Soothsayer: Beware the ides of March.
Caesar: He is a dreamer; let us leave him: pass.
~ William Shakespeare (Julius Caesar, Act I, Sc. 2)
Pulling Caesar’s toga was the signal to begin the attack
On the fateful day, Caesar encounters the soothsayer again:
Caesar: The ides of March are come.
Soothsayer: Ay, Caesar, but not gone.
~ Ibid., Act III, Sc. 1
Caesar: Et tu, Brute? Then fall, Caesar!
~ Id.
The corpse was still lying where it had fallen, abased and stained with blood - that of a man who had marched west to the British Isles and the Ocean,and intended to march east to the thrones of Parthia and India, so that they too might be made subject to a single empire and all land and sea be governed from one capital; but no one dared to remain and recover his body. Those of his friends who were present had fled, those who were outside were hiding in their houses; or changed their clothes and departed for the countryside and the nearby towns.
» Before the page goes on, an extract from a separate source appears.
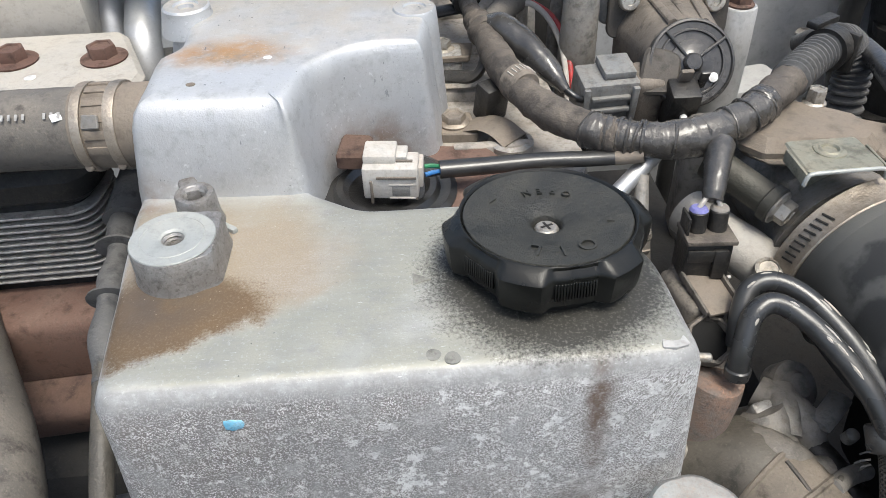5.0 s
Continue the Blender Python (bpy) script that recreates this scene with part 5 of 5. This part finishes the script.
solo("white_reservoir", b, PAPER, "small white plastic reservoir beyond the harness", "reservoir")

# ---- rail over the cover ----
railf = thing("cross_rail", (-0.15, 0.285, 0.05), "pale green zinc-plated steel cross rail", "rail")
slab(b := B(), [(-0.62, 0.299, 0.003), (0.036, 0.250, 0.010), (0.044, 0.265, 0.006), (0.03, 0.298, 0.01), (-0.62, 0.346, 0.003)], 0.0640, 0.0035, 0.001)
part("flat", b, GREENSTEEL, railf)
tube(b := B(), [(-0.62, 0.298, 0.064), (-0.3, 0.2741, 0.064), (0.038, 0.249, 0.064)], 0.0022, 10, 6)
part("rolled_edge", b, GREENSTEEL, railf)
for x, y in ((-0.2110, 0.2900), (-0.0980, 0.2800)):
    hexa(b := B(), (x, y, 0.064), (0, 0, 1), 0.010, 0.006, 0.009)
    part("bolt", b, STEEL, railf)
for x, y in ((-0.2035, 0.287), (-0.0885, 0.297)):
    cyl(b := B(), (x, y, 0.040), (x, y, 0.0612), 0.0062)
    part("spacer", b, STEEL, railf)

# ---- left of the cover ----
wh = thing("water_hose", (-0.28, 0.145, -0.01), "dusty grey rubber water hose with spring clamp", "hose")
WP = [(-0.40, 0.152, 0.016), (-0.34, 0.150, 0.017), (-0.28, 0.147, 0.018), (-0.210, 0.144, 0.019)]
tube(b := B(), WP, 0.0185, 30, 8, wave=wrinkle(0.012, 8))
part("hose_wall", b, GREY_HOSE, wh)
lathe(b := B(), [(0.0186, -0.017), (0.0191, -0.016), (0.0192, 0.018), (0.0187, 0.018)], (-0.2270, 0.1450, 0.0187), (1, -0.04, 0.01), 32)
part("hose_end", b, TAN, wh, "tan dirt-caked hose end")
for x, w in ((-0.2395, 0.0021), (-0.2250, 0.0024)):
    lathe(b := B(), [(0.0190, -w), (0.0203, -w), (0.0206, 0), (0.0203, w), (0.0190, w)], (x, 0.1455, 0.0186), (1, -0.04, 0.01), 36)
    band_ = part("clamp_band", b, CLAMP, wh, "dull steel spring clamp band")
    lathe(b := B(), [(0.0022, -0.002), (0.0022, 0.0008), (0.0016, 0.0014), (0.0003, 0.0014)], (x - 0.001, 0.1290, 0.0075), (-0.2, -0.9, 0.3), 14)
    part("clamp_ear", b, TAN, band_)
for a in range(-2, 4):
    t_ = radians(118 + a * 22)
    box(b := B(), (-0.2322, 0.1455 + 0.0194 * math.cos(t_), 0.0186 + 0.0194 * math.sin(t_)), (0.0100, 0.0042, 0.0012), (math.degrees(t_) - 90, 0, 0), 0.0004)
    part("clamp_web", b, TAN, wh)
slab(b := B(), [(-0.0045, -0.0035, 0.001), (0.0045, -0.0020, 0.001), (0.0035, 0.0040, 0.001), (-0.0040, 0.0030, 0.001)], 0.0010, 0.0016, 0.0004, pose(-0.2330, 0.1285, 0.0300, 62, 0, -20))
part("clamp_tab", b, CAST_GREY, wh)
for i in range(7):
    box(b := B(), (-0.2470 - i * 0.0030 - (0.006 if i > 2 else 0), 0.1325, 0.0325), (0.0012, 0.0028, 0.0005), (42, 0, -3), 0.0001)
    part("print_bar", b, PAPER, wh)
box(b := B(), (-0.2480, 0.1318, 0.0318), (0.0045, 0.0035, 0.0006), (42, 0, 30), 0.0002)
part("paint_dot", b, WHITEPAINT, wh)

tp = thing("thermostat_plate", (-0.28, 0.21, -0.02), "dusty pale grey metal plate with rusty bolts", "plate")
slab(b := B(), [(-0.40, 0.168, 0.006), (-0.236, 0.170, 0.010), (-0.232, 0.205, 0.008), (-0.256, 0.262, 0.01), (-0.285, 0.262, 0.01), (-0.40, 0.262, 0.006)], 0.016, 0.034, 0.003)
part("plate", b, PLATE, tp)
for x, y in ((-0.2575, 0.224), (-0.306, 0.226)):
    hexa(b := B(), (x, y, 0.016), (0, 0, 1), 0.0135, 0.008, 0.0125)
    part("bolt", b, RUSTBOLT, tp, "rusty flanged bolt")
lathe(b := B(), [(0.003, 0), (0.003, 0.0004), (0.0002, 0.0005)], (-0.2905, 0.205, 0.016), seg=12)
part("fleck", b, WHITEPAINT, tp)
b = B()
box(b, (-0.33, 0.292, 0.022), (0.10, 0.05, 0.05), (0, 0, 4), 0.006)
cyl(b, (-0.312, 0.288, 0.045), (-0.312, 0.288, 0.070), 0.020)
solo("thermostat_housing", b, PLATE, "dusty metal housing with a round collar", "housing")
for pts in ([(-0.284, 0.372, 0.038), (-0.283, 0.350, 0.036), (-0.280, 0.318, 0.022), (-0.276, 0.295, 0.000), (-0.276, 0.28, -0.05)], [(-0.258, 0.345, 0.026), (-0.257, 0.325, 0.025), (-0.252, 0.285, 0.014), (-0.249, 0.262, 0.000), (-0.249, 0.25, -0.05)]):
    ap = thing("coolant_pipe", pts[2], "bare aluminium bent coolant pipe", "pipe", "coolant pipes")
    tube(b := B(), pts, 0.0105, 22, 8)
    part("pipe", b, ALU_PIPE, ap)
    lathe(b := B(), [(0.0106, -0.004), (0.0125, -0.003), (0.0125, 0.003), (0.0106, 0.004)], pts[1], Vector(pts[1]) - Vector(pts[0]), 22)
    part("bead", b, ALU_PIPE, ap)
    tube(b := B(), [Vector(pts[0]) + Vector((-0.004, 0.05, 0.02)), pts[0], Vector(pts[1]) + Vector((0, 0.006, 0))], 0.0135, 18, 6)
    part("rubber_end", b, RUBBER, ap)
b = B()
box(b, (-0.264, 0.282, -0.014), (0.075, 0.030, 0.006), (0, 0, 0), 0.002)
solo("pipe_bracket", b, CAST_GREY, "dark flat bracket under coolant pipes", "bracket")

cond = thing("wiring_conduit", (-0.245, 0.15, -0.06), "long grey rubber conduit along the cover", "conduit")
LP = [(-0.232, 0.37, -0.005), (-0.232, 0.31, -0.012), (-0.236, 0.25, -0.020), (-0.244, 0.19, -0.032), (-0.245, 0.150, -0.038), (-0.240, 0.115, -0.040), (-0.235, 0.080, -0.040), (-0.231, 0.050, -0.050), (-0.229, 0.010, -0.075), (-0.228, -0.03, -0.12)]
tube(b := B(), LP[:5], 0.0092, 16, 8, wave=wrinkle(0.04, 12))
part("upper_run", b, CONDUIT, cond)
tube(b := B(), LP[4:8], lambda u: 0.0062 + 0.0012 * math.sin(u * 18), 16, 8)
part("middle_run", b, CONDUIT, cond)
tube(b := B(), LP[6:], 0.0050, 14, 8)
part("lower_run", b, BROWN_HOSE, cond)
for q in (LP[4], (-0.2425, 0.128, -0.039), (-0.237, 0.092, -0.040)):
    lathe(b := B(), [(0.006, -0.0014), (0.0098, -0.0008), (0.0100, 0.0004), (0.006, 0.0012)], q, (0.05, -1, -0.25), 18, shape=lambda a, j: 1 + 0.07 * math.sin(2 * a + 1))
    part("collar", b, CONDUIT, cond)

fins = thing("finned_cooler", (-0.30, 0.165, -0.12), "stack of thin metal cooler plates", "cooler")
for i in range(11):
    slab(b := B(), [(-0.40, 0.150, 0.008), (-0.262, 0.154, 0.016), (-0.258, 0.20, 0.016), (-0.40, 0.20, 0.008)], -0.036 - i * 0.0042, 0.0013, 0.0003)
    part("fin", b, ALU_DULL, fins)
slab(b := B(), [(-0.40, 0.150, 0.008), (-0.260, 0.154, 0.016), (-0.256, 0.20, 0.016), (-0.40, 0.20, 0.008)], -0.012, 0.020, 0.005)
part("top_tank", b, BLACK, fins)
slab(b := B(), [(-0.40, 0.156, 0.008), (-0.268, 0.160, 0.016), (-0.264, 0.20, 0.016), (-0.40, 0.20, 0.008)], -0.030, 0.060, 0.001)
part("core", b, DARK, fins)
man = thing("exhaust_manifold", (-0.28, 0.12, -0.16), "rusty red-brown iron manifold", "manifold")
box(b := B(), (-0.320, 0.155, -0.112), (0.13, 0.060, 0.048), (0, 0, 4), 0.008, 3)
part("runner", b, RUST_RED, man)
box(b := B(), (-0.315, 0.140, -0.142), (0.11, 0.070, 0.030), (14, 0, 4), 0.008, 3)
part("flange", b, RUST, man)
# box coloured near black to pass for the shadowed void below the manifold
box(b := B(), (-0.29, 0.12, -0.30), (0.12, 0.06, 0.25), (0, 0, 0), 0.01)
part("void_dark_downpipe", b, DARK, man)
lh = thing("radiator_hose", (-0.29, 0.02, -0.14), "thick grey rubber hose with a banded clamp", "hose")
RP = [(-0.365, 0.17, -0.082), (-0.327, 0.103, -0.088), (-0.300, 0.055, -0.094), (-0.283, 0.012, -0.100), (-0.272, -0.045, -0.116), (-0.26, -0.12, -0.17)]
tube(b := B(), RP, 0.021, 30, 8, wave=wrinkle(0.01, 10))
part("hose_wall", b, GREY_HOSE, lh)
for u in (0.010, -0.002):
    lathe(b := B(), [(0.0212, -0.003), (0.0224, -0.003), (0.0224, 0.003), (0.0212, 0.003)], (-0.2795 - u * 0.3, u, -0.1028 + u * 0.2), (0.25, -1, -0.22), 32)
    part("clamp_band", b, TAN, lh)
brk = thing("engine_bracket", (-0.235, 0.01, -0.14), "dull grey-green steel bracket beside the cover", "bracket")
box(b := B(), (-0.236, 0.015, -0.125), (0.026, 0.006, 0.06), (-20, 0, 6), 0.002)
part("upright", b, CONDUIT, brk)
box(b := B(), (-0.240, -0.03, -0.16), (0.028, 0.09, 0.05), (0, 0, 6), 0.003)
part("foot", b, CAST_GREY, brk)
~ Nikolaus of Damascus (fl. ca. 40-20 B.C.)** (Universal History, fragment)
The Bard has Marc Antony saying:
"Friends, Romans, countrymen, lend me your ears;
I come to bury Caesar, not to praise him.
The evil that men do lives after them,
The good is oft interrèd with their bones.
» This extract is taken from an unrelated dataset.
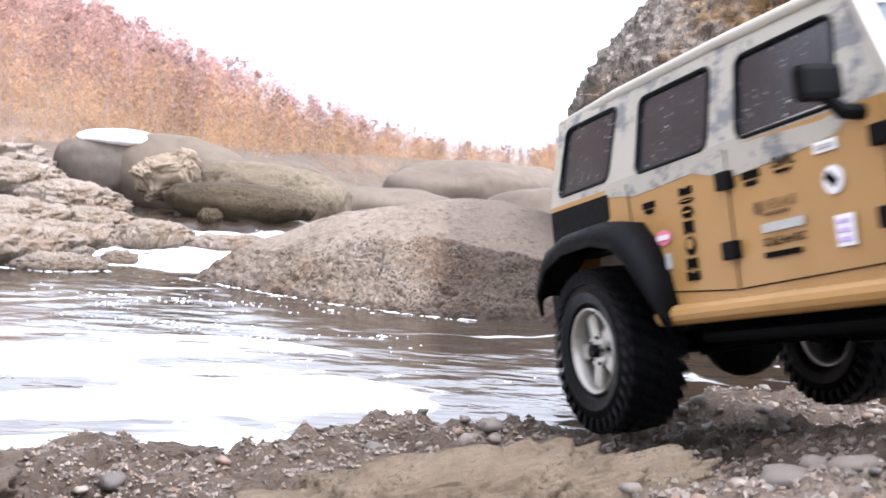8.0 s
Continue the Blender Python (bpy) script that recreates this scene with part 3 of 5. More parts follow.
for k, (c, r) in enumerate((((-0.28, 2.75, 0.06), (0.20, 0.12, 0.06)), ((0.20, 2.7, 0.04), (0.26, 0.14, 0.10)), ((0.55, 2.9, 0.08), (0.3, 0.2, 0.14)), ((-0.05, 3.3, 0.1), (0.4, 0.2, 0.1)))):
    rock("boulder", "smooth grey-brown boulder on the far side", c, r, M_SMOOTH, 41 + k, (0, 0, k * 20), 4, 0.75, 0.12, 0.02, 1.2, group="far boulders")


# ---- the near shore ----
def shore_height(x, y):
    d = shore_line(x) - y
    p = Vector((x, y, 0.3))
    lump = 0.007 * fbm(p * 17, 3) + 0.0055 * fbm(p * 55, 4) + 0.004 * max(0.0, noise.noise(p * 38) - 0.1) + 0.0022 * noise.noise(p * 170)
    return ground_height(x, y) - 0.004 + lump * smooth(-0.03, 0.02, d) - 0.03 * smooth(0.0, -0.05, d)


mud = grid_mesh("mud_shore", [float(v) for v in np.arange(-0.5, 0.52, 0.0042)], [float(v) for v in np.arange(0.24, 1.05, 0.0042)], shore_height, M_GRAVEL)
tagged(mud, "rough brown mud and gravel of the near shore", "shore", kind="structure")


def pebble_mesh(seed):
    bm = bmesh.new()
    bmesh.ops.create_icosphere(bm, subdivisions=2, radius=1.0)
    off = Vector((seed * 3.7, seed * 1.9, seed))
    for v in bm.verts:
        v.co *= 1 + 0.42 * noise.noise(v.co * 1.5 + off) + 0.16 * noise.noise(v.co * 3.4 + off)
        v.co.z *= 0.72
    return mesh_of("pebble", bm, M_PEBBLE)


PEBBLES = [pebble_mesh(k) for k in range(7)]
rng = random.Random(5)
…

So let it be with Caesar..." ***
* In the Julian calendar (reformed in 46 B.C.), the ides were the 15th days of March, May, July, and October - and the 13th days of all the other months. From 222 until 154 B.C., the ides of March was the day on which the new consuls of the Roman Republic entered office. The Romans did not number days of a month sequentially from the first through the last day. Instead, they counted back from three fixed points of the month: the Nones (5th or 7th, depending on the length of the month), the Ides (13th or 15th), and the Kalends (1st) of the following month. The Ides occurred near the midpoint, on the 13th for most months, but on the 15th for March, May, July, and October. The Ides were supposed to be determined by the full moon, reflecting the lunar origin of the Roman calendar. On the earliest calendar, the Ides of March would have been the first full moon of the new year.
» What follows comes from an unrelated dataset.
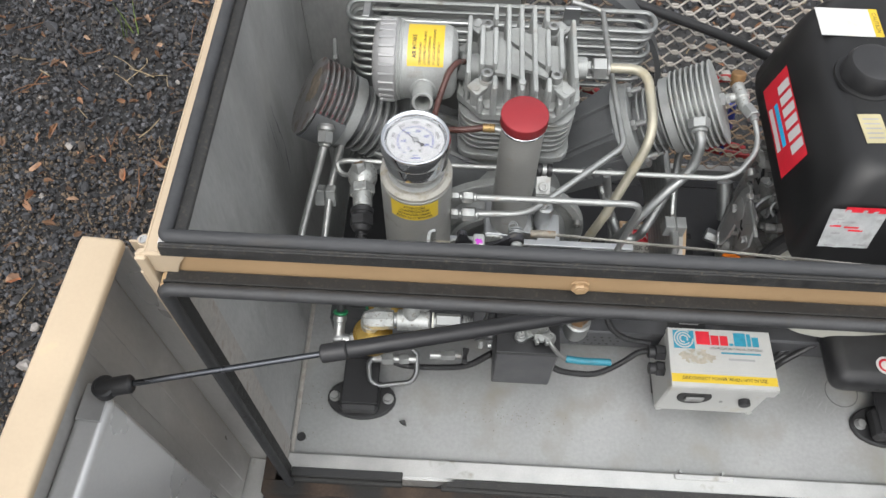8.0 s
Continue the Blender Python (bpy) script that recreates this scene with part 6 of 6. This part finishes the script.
b = Build()
LEVELS = [(0.425, 0.012), (0.429, 0.004), (0.436, 0.0), (0.507, 0.0), (0.520, 0.001), (0.532, 0.003), (0.542, 0.0065), (0.549, 0.011), (0.5535, 0.017), (0.555, 0.023)]
rings = [tank_ring(z, d) for z, d in LEVELS]
m = len(rings[0])
b.add([p for r in rings for p in r], [[k * m + i, k * m + (i + 1) % m, (k + 1) * m + (i + 1) % m, (k + 1) * m + i] for k in range(len(rings) - 1) for i in range(m)] + [list(range(m))[::-1], list(range((len(rings) - 1) * m, len(rings) * m))])
part("shell", b, TANK_BLACK, tank, sharp=60)
part("top_panel", Build().prism([Vector((0.642 + (x - 0.642) * 0.80, 0.185 + (y - 0.185) * 0.70, z)) for x, y, z in tank_ring(0.5551, 0.023)], (0, 0, 0.0003)), TANK_BLACK, tank, "shallow raised panel")
part("filler_cap", Build().lathe((0.500, 0.180, 0.5535), (0, 0, 1), [(0, 0.029), (0.003, 0.031), (0.020, 0.0305), (0.026, 0.027), (0.028, 0.020), (0.028, 0)], 40), BLACK, tank, "black round filler cap")
part("cap_skirt", Build().lathe((0.500, 0.180, 0.5535), (0, 0, 1), [(0, 0.037), (0.003, 0.036), (0.004, 0.031)], 40), TANK_BLACK, tank)
part("label", sheet(flat((0.497, 0.266, 0.5560), (1, 0, 0), (0, 1, 0)), 0.072, 0.046, 0.0003), WHITE, tank, "white label on the tank top")
yl = flat((0.5295, 0.266, 0.5565), (0, -1, 0), (1, 0, 0))
part("label", sheet(yl, 0.046, 0.010, 0.0002), YELLOW, tank, "yellow caution edge of the label")
lettering("text", "CAUTION", 0.0075, lambda x, y, z: yl(x, y, z + 0.0003), INK, tank)
gp = flat((0.490, 0.104, 0.5556), (1, 0.06, 0), (-0.06, 1, 0))
part("label", sheet(gp, 0.026, 0.040, 0.0003), LABEL_PALE, tank, "small cream label")
for k in range(5):
    part("text_bar", sheet(lambda x, y, z, k=k: gp(x, y + 0.013 - 0.0065 * k, z + 0.0003), 0.018, 0.002, 0.0001), INK_GREY, tank)
rl = flat((0.4372, 0.1775, 0.476), (0, -1, 0), (0.22, 0, 1))
red = part("label", sheet(rl, 0.138, 0.050, 0.0003), INK_RED, tank, "red maker's label with white lettering bars")
for k in range(6):
    part("logo_bar", sheet(lambda x, y, z, k=k: rl(x - 0.046 + 0.0185 * k, y + 0.012, z + 0.0003), 0.013, 0.022, 0.0001), WHITE, red)
part("logo_bar", sheet(lambda x, y, z: rl(x, y - 0.008, z + 0.0003), 0.066, 0.007, 0.0001), INK_SKY, red)
part("logo_bar", sheet(lambda x, y, z: rl(x, y - 0.019, z + 0.0003), 0.066, 0.007, 0.0001), WHITE, red)
fp = flat((0.476, 0.0150, 0.492), (1, 0, 0), (0, 0.36, 1))
flat_fp = fp


def fp(x, y, z):
    """The crumpled label's surface."""
    return flat_fp(x + 0.10 * y * (x > 0.02), y, z + 0.0006 + 0.0011 * abs(noise.noise((x * 130, y * 130, 0.3))) + 0.0006 * abs(noise.noise((x * 320, y * 320, 1.7))))


wl = part("label", sheet(fp, 0.058, 0.052, 0.0004, 26, 24), CRUMPLED, tank, "crumpled white instruction label")
part("strip", sheet(lambda x, y, z: fp(x + 0.008, y + 0.026, z + 0.0004), 0.046, 0.007, 0.0002), INK_RED, wl)
random.seed(12)
for k in range(9):
    px, py = random.uniform(-0.022, 0.022), random.uniform(-0.024, 0.016)
    part("text_bar", sheet(lambda x, y, z, px=px, py=py: fp(x + px, y + py, z + 0.0005), random.uniform(0.008, 0.02), 0.0022, 0.0001), INK_GREY if k % 3 else INK_RED, wl)
part("drain_boss", Build().cyl((0.515, 0.03, 0.426), (0.515, 0.03, 0.408), 0.022, 0.006), BLACK, tank)

warn = thing("warning_plate", (0.345, 0.17, 0.18), "cream warning plate with a red heading", "warning plate")
wp = flat((0.3490, 0.1700, 0.1740), (1, 0, 0), (0, 0.85, 0.5))
part("plate", sheet(wp, 0.104, 0.078, 0.002), TAN, warn)
part("panel", sheet(lambda x, y, z: wp(x, y, z + 0.0021), 0.095, 0.070, 0.0003), SHADED_PLATE, warn)
part("heading", sheet(lambda x, y, z: wp(x, y + 0.017, z + 0.0026), 0.062, 0.019, 0.0002), INK_RED, warn)
lettering("text", "DANGER", 0.0135, lambda x, y, z: wp(x, y + 0.017, z + 0.0029), SHADED_PLATE, warn, bold=0.0003)
lettering("text", "RISK OF INJURY", 0.0095, lambda x, y, z: wp(x, y - 0.002, z + 0.0026), INK, warn, bold=0.0001)
lettering("text", "MOVING PARTS", 0.0095, lambda x, y, z: wp(x, y - 0.0115, z + 0.0026), INK, warn, bold=0.0001)
lettering("text", "OR HEAT", 0.0095, lambda x, y, z: wp(x, y - 0.021, z + 0.0026), INK, warn, bold=0.0001)
name_plate = thing("name_plate", (0.35, 0.10, 0.10), "black data plate with pale printed lines", "name plate")
npl = flat((0.413, 0.0850, 0.1005), (1, 0, 0), (0, 1, 0))
part("plate", sheet(npl, 0.060, 0.042, 0.001), BLACK, name_plate)
for k in range(3):
    part("text_bar", sheet(lambda x, y, z, k=k: npl(x + 0.004, y + 0.009 - 0.009 * k, z + 0.0012), 0.030 - 0.006 * (k % 2), 0.0018, 0.0001), INK_GREY, name_plate)
guard = thing("belt_guard", (0.66, 0.03, 0.09), "dark rounded engine guard with an oval label", "engine guard")
part("shell", Build().box((0.612, -0.026, 0.098), (0.89, 0.085, 0.150), 0.02, segs=4), BLACK_STEEL, guard)
part("label", Build().lathe((0.684, 0.002, 0.150), (0, 0, 1), [(0, 0.014), (0.0006, 0.014), (0.0006, 0)], 28), WHITE, guard, "round white and red label")
part("label_ring", Build().torus((0.684, 0.002, 0.1507), (0, 0, 1), 0.0088, 0.0018, 28, 4), INK_RED, guard)
for zz, yy in ((0.10, 0.04), (0.085, 0.055)):
    single("cable", Build().tube([(0.53, yy, zz), (0.55, yy - 0.02, 0.06), (0.575, yy, 0.055), (0.62, yy + 0.02, 0.09)], 0.005, 0.02, 10), BLACK, (0.53, yy, zz), "black cable leaving the control box", "cable")
random.seed(31)
b = Build()
for _ in range(210):
    cx, cy, sp = random.choice(((-0.130, -0.02, 0.025), (-0.135, -0.04, 0.03), (0.10, -0.055, 0.022), (0.15, -0.060, 0.030), (0.19, -0.050, 0.04), (0.30, -0.07, 0.09), (-0.188, -0.105, 0.012), (-0.188, -0.05, 0.02)))
    x, y, r = random.gauss(cx, sp), random.gauss(cy, sp * 0.45), random.uniform(0.0003, 0.0010)
    if -0.135 < y < 0.05 and -0.2 < x < 0.75:
        b.lathe((x, y, 0.0001), (0, 0, 1), [(0, r), (r * 0.5, r * 0.7), (r * 0.6, 0)], 5)
single("floor_debris", b, BROWN_SCALE, (0, 0, 0), "rust specks and dirt on the metal floor", "debris", kind="stuff")
b = Build()
for k, (x, y, a, h) in enumerate(((0.632, 0.002, 70, 0.006), (0.640, -0.004, 30, 0.005), (0.648, 0.000, 65, 0.006), (0.628, 0.012, 60, 0.010), (0.636, 0.004, 40, 0.012), (0.644, 0.010, 80, 0.009), (0.652, -0.006, 50, 0.012), (0.660, -0.012, 70, 0.010), (0.668, -0.020, 45, 0.011), (0.676, -0.026, 75, 0.008))):
    d, sd = Vector((math.cos(radians(a)), math.sin(radians(a)), 0)) * h, Vector((-math.sin(radians(a)), math.cos(radians(a)), 0)) * 0.0009
    p = Vector((x, y, 0.0005))
    b.add([p - d - sd, p + d - sd, p + d + sd, p - d + sd], [[0, 1, 2, 3]])
single("floor_marking", b, INK_GREY, (0.65, 0, 0), "faded pen strokes on the metal floor", "marking")
single("floor_ring", Build().torus((0.690, 0.016, 0.0004), (0, 0, 1), 0.026, 0.0006, 40, 4), INK_SOFT, (0.68, 0.018, 0), "thin black ring drawn on the floor", "marking")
** According to Plutarch, Caesar was not killed in the Senate itself, but rather in the Theater of Pompey, as the main Senate building was being restored at the time, so the Theater was being used as a substitute. The actual death of Caesar appears to have gone something like this, (from Plutarch's Lives):
Casca gave him the first cut, in the neck, which was not mortal nor dangerous, as coming from one who at the beginning of such a bold action was probably very much disturbed. Caesar immediately turned about, and laid his hand upon the dagger and kept hold of it. And both of them at the same time cried out, he that received the blow, in Latin, “Vile Casca, what does this mean?” and he that gave it, in Greek, to his brother, “Brother, help!” Upon this first onset, those who were not privy to the design were astonished and their horror and amazement at what they saw were so great, that they durst not fly nor assist Caesar, nor so much as speak a word. But those who came prepared for the business enclosed him on every side, with their naked daggers in their hands. Which way soever he turned, he met with blows, and saw their swords leveled at his face and eyes, and was encompassed, like a wild beast in the toils, on every side. For it had been agreed they should each of them make a thrust at him, and flesh themselves with his blood; for which reason Brutus also gave him one stab in the groin. Some say that he fought and resisted all the rest, shifting his body to avoid the blows, and calling out for help, but that when he saw Brutus’s dagger drawn, he covered his face with his robe and submitted, letting himself fall, whether it were by chance, or that he was pushed in that direction by his murderers, at the foot of the pedestal on which Pompey’s statue stood, and which was thus wetted with his blood.
** Nikolaus of Damascus was a Greek historian who befriended Herod the Great and Augustus Caesar, Julius's nephew, heir, and later Roman emperor. This excerpt from his fragmentary Universal History is believed to be the earliest account of Caesar's murder.
*** After the Roman people were aroused against the conspirators by Marc Antony, Brutus and Cassius fled to Syria and in 42 B.C. were defeated by Antony and Octavian at the battle of Phillipi. This left the way open for Octavian to seize power and - as Caesar Augustus - become the first Roman emperor.